Vendor support varies by tier. Smartsheet offers phone support and dedicated account teams at higher levels. Asana provides strong self-service resources and enterprise support for larger customers. Both have certification programs and community forums. Appoint internal champions who can train new hires and keep workflows up to date as people move between offices from Miami to Seattle.

making the final call

Smartsheet fits organizations that need data depth, complex resource planning, and strict controls. Asana fits teams that prioritize ease of use, collaboration, and quick adoption. Neither tool is a universal winner. The right pick depends on your operational maturity, team skills, and where you want to be in the next two to three years.

frequently asked questions

what is the main difference between smartsheet and asana?

The main difference is structure. Smartsheet uses a spreadsheet model with formulas and strong reporting. Asana uses a task-based model that is easier to adopt and better for team collaboration. Firms needing detailed calculations and portfolio dashboards often choose Smartsheet. Teams that need fast onboarding and clear day-to-day workflows usually choose Asana.

which tool is better for corporate event planning?

For large events with multiple vendors and budgets, Smartsheet is often better because of its calculation abilities and detailed tracking. For smaller recurring events or internal meetups, Asana’s boards and timelines usually cover what you need.

how should teams new to project tools start?

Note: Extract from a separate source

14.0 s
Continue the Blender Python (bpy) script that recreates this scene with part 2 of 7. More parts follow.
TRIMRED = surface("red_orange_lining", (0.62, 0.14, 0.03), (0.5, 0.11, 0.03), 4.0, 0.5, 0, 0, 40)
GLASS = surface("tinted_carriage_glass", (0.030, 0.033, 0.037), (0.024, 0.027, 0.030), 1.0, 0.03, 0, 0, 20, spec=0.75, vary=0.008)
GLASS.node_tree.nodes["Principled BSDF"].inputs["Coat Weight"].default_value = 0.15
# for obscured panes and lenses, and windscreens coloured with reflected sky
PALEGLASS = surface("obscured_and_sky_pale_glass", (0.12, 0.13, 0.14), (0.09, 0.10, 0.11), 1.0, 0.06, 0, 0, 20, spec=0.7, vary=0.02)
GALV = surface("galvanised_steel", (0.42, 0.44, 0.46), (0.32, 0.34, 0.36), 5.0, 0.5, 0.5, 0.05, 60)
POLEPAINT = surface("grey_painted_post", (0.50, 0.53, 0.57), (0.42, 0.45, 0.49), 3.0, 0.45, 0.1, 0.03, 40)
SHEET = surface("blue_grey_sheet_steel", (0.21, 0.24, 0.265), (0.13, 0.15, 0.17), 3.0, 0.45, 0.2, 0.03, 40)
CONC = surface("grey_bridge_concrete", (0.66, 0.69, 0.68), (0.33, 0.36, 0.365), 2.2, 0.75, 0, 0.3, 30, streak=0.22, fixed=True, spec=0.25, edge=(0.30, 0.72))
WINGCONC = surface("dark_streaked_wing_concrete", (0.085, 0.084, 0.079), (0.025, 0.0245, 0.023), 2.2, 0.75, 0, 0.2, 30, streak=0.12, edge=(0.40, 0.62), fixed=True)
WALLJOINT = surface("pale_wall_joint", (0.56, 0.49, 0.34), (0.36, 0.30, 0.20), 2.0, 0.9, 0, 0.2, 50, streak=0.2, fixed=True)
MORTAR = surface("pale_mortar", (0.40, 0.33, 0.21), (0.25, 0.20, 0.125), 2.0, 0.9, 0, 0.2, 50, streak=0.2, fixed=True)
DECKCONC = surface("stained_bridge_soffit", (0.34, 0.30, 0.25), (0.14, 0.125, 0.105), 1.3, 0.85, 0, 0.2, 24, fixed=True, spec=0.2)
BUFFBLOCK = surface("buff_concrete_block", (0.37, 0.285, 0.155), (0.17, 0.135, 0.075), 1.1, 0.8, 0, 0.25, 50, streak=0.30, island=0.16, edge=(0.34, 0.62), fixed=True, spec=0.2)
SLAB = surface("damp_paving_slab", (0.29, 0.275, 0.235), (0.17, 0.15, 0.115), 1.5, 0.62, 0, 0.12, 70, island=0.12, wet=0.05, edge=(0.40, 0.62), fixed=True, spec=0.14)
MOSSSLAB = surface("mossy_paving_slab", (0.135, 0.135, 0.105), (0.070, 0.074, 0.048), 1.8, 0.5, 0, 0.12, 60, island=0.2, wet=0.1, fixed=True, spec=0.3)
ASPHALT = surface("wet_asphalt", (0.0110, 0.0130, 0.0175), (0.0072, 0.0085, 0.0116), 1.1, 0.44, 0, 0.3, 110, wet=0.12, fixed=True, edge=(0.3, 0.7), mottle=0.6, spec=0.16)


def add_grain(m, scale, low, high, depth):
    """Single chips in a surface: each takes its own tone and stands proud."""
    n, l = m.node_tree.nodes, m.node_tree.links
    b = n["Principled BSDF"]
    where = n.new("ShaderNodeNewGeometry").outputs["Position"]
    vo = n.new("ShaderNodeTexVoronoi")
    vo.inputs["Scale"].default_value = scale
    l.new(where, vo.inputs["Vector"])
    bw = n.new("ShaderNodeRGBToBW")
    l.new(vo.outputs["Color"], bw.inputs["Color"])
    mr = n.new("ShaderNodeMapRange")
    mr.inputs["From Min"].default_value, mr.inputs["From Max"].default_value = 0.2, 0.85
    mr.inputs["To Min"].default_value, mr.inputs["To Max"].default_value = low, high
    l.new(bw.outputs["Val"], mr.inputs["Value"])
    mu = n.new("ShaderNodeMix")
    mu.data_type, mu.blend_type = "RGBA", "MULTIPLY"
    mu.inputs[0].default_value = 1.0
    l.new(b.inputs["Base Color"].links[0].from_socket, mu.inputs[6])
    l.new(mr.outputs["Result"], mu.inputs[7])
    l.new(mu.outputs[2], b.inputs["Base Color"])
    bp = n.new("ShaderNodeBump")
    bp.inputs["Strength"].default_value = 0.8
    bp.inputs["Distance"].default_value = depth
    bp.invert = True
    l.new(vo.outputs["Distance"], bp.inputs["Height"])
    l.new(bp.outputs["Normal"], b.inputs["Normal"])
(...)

Start with Asana if your goal is quick adoption and simple project control. If your team already uses spreadsheets heavily and needs structured reporting, Smartsheet can work but will need more training.

what hidden costs should we expect beyond subscriptions?

Budget for implementation, training, integrations, and the time an admin spends keeping things running. Complex Smartsheet setups often need external consultants. Also factor in the cost of switching if the choice does not meet needs.

can an organization use both tools at once?

Yes. Many US companies use Smartsheet for client-facing, data-heavy work and Asana for internal projects and campaigns. That approach requires clear guidelines to avoid confusion but can deliver the best of both worlds.